3. AV is COMPLICATED, which can lead to extra expense. Counting can take longer and taxpayers will foot the bill for extra costs. IT DOES INVOLVE PEOPLE BEING ABLE TO COUNT TO TEN, AND RETURNING OFFICERS BEING ABLE TO TELL WHETHER SOMEONE HAS OVER HALF THE VOTES OR NOT. IS THAT COMPLICATED? THE NO CAMPAIGN ARE SAYING THAT MILLIONS MUST BE SPENT ON MACHINES TO COUNT THE VOTES. IN THE IRISH ELECTION TWO WEEKS AGO, WHICH USES A FORM OF AV, ALL THE VOTES WERE COUNTED BY HAND. 

4. AV is NOT PROPORTIONAL. In fact, the Jenkins study showed that it was less proportional than the current system. Supporters of PR should not support AV. THIS POINT IS TRUE: THE CONCLUSION DRAWN FROM IT IS A CON. ASK YOURSELF THIS, WILL A NO VOTE IN THE REFERENDUM BE SEEN AS A VOTE FOR PROPORTIONAL REPRESENTATION, OR A VOTE FOR FIRST PAST THE POST? WILL THOSE SAME NO CAMPAIGNERS VOTE FOR A REFERENDUM ON PROPORTIONAL REPRESENTATION? OF COURSE NOT.   

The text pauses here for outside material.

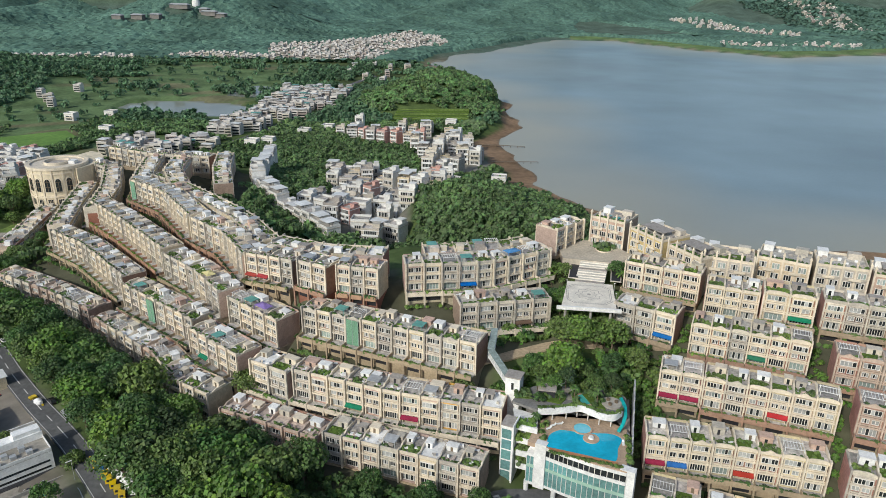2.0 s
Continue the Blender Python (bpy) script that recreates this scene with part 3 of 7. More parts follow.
def hp(a, b, z=0.0):
    """A place in the harbour: a metres along the quay, b inland."""
    return HO + HU * a + HV * b + Vector((0, 0, z))


def hm(a, b, z=3.4, turn=0.0):
    return pose(*hp(a, b, z), 0, 0, HTURN + turn)


def hring(*ab):
    return [tuple(hp(a, b).xy) for a, b in ab]


Y0 = 3.45
yard("pavement", hring((0, 0.6), (15.5, 0.6), (15.5, 53), (-11, 53), (-11, 20), (0, 12)), Y0, REDPAVE, "red brick paved yard beside a shed", "pavement")
yard("pavement", hring((15.7, 0.6), (55, 0.6), (55, 53), (15.7, 53)), Y0 - 0.03, PAVE, "grey concrete works yard", "pavement")
yard("pavement", [(-116, 58), (-92, 26), (-2, -62), (199, -193), (600, -253), (600, -228), (204, -170), (10, -42), (-80, 42), (-104, 70)], Y0 - 0.03, PAVE, "pale concrete quay apron along the shore", "pavement")
yard("pavement", hring((55.2, 0.6), (130, 0.6), (130, 52), (55.2, 53)), Y0 - 0.02, PAVE, "stained pale concrete lorry yard", "pavement")
yard("pavement", [(-288.6, 214.6), (-256, 180.6), (-248.4, 193), (-225.6, 215.6), (-263.5, 256), (-291, 240)], Y0 - 0.05, mat("cement_dusted_asphalt", (0.26, 0.25, 0.23), vary=0.25, size=2, coarse=9, far=0.3), "grey batching plant yard", "pavement")
yard("pavement", hring((-62, -4), (-11, -4), (-11, 53), (-62, 40)), Y0 - 0.06, YARDFLOOR, "rough concrete boatyard floor", "pavement")
yard("pavement", [(-420, 96), (-328, 187), (-291, 214), (-289, 240), (-330, 262), (-420, 262)], Y0 - 0.04, mat("cement_dusted_concrete", (0.29, 0.29, 0.285), vary=0.3, size=2, coarse=12, far=0.35), "dusty grey silo works yard", "pavement")
yard("pavement", [(-309, 313), (-297, 293), (-273, 286), (-267, 300), (-268, 322), (-298, 329)], 4.75, ASPH, "grey asphalt car park", "pavement", 1.2)
yard("pavement", [(-301, 331), (-273, 322), (-268, 322), (-266, 297), (-261, 296), (-260, 326), (-266, 345), (-266, 364), (-294, 361), (-302, 344)], 4.82, PAVE, "worn concrete slab of the car park", "pavement", 0.3)
yard("ground", [(-378, 268), (-300, 262), (-262, 280), (-258, 330), (-262, 378), (-290, 384), (-330, 340), (-355, 318)], 4.5, GRASS, "rough green grass round the car park", "grass", 1.4)
yard("pavement", hring((57, 60), (110, 57), (112, 63.5), (57, 69)), 4.5, EARTH, "bare earth lay-by for lorries", "pavement", 1.2)

# ---- terraced houses ----
W = 6.6


def window_mesh(w, h, panes, glass=None, frame=FRAME, t=0.15):
    """A window of some panes in one piece: frame proud of the wall, glass set back, a sill. Its front faces -y."""
    b = Build()
    kinds = panes if isinstance(panes, str) else "g" * panes
    panes = len(kinds)
    xs = [-w / 2]
    for i in range(panes):
        x = -w / 2 + (w - t) * i / panes
        xs += [x + t, x + (w - t) / panes]
    xs = sorted({round(v, 4) for v in xs + [w / 2]})
    zs = [0, t, h - t, h]
    at, n = {}, len(xs)

    def v(x, z, y):
        key = (x, z, y)
        if key not in at:
            at[key] = len(b.v)
            b.v.append((xs[x], y, zs[z]))
        return at[key]

    for i in range(n - 1):
        for k in range(3):
            ring = [(i, k), (i + 1, k), (i + 1, k + 1), (i, k + 1)]
            if k == 1 and i % 2 == 1:
                b.f.append(tuple(v(x, z, -0.13) for x, z in ring))
                b.m.append({"g": 1, "d": 1, "c": 2, "t": 3}[kinds[i // 2]])
                for p, q in zip(ring, ring[1:] + ring[:1]):
                    b.f.append((v(*p, -0.22), v(*q, -0.22), v(*q, -0.13), v(*p, -0.13)))
                    b.m.append(0)
            else:
                b.f.append(tuple(v(x, z, -0.22) for x, z in ring))
                b.m.append(0)
    edge = [(i, 0) for i in range(n)] + [(n - 1, k) for k in (1, 2, 3)] + [(i, 3) for i in range(n - 2, -1, -1)] + [(0, 2), (0, 1)]
    for p, q in zip(edge, edge[1:] + edge[:1]):
        b.f.append((v(*q, -0.22), v(*p, -0.22), v(*p, 0.05), v(*q, 0.05)))
        b.m.append(0)
    return b.mesh("window", frame, glass or GLASS, CURTAIN, TINT)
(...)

5. AV isn’t even supported by the ‘YES’ CAMPAIGNERS. Before the general election, Nick Clegg called it a “miserable little compromise” and Chris Huhne said “it does not give voters real power”. IT’S TRUE, NICK CLEGG AND CHRIS HUHNE WOULD MUCH PREFER A REFERENDUM ON PR. BUT THE SAME PEOPLE MAKING THIS POINT ARE THE SAME PEOPLE WHO BLOCKED ASKING THE BRITISH PEOPLE DO THEY WANT PR IN THE FIRST PLACE! AV GIVES VOTERS MORE POWER THAN FIRST PAST THE POST, SIMPLE AS THAT. THAT’S WHY THE PROFESSIONAL POLITICIANS DON’T WANT IT.

AV is not perfect, but it is better than First Past the Post and professional politicians don’t like it being used by voters (they insist upon using it in their own internal elections) because it gives voters too much power. For that reason alone, vote Yes on May 5.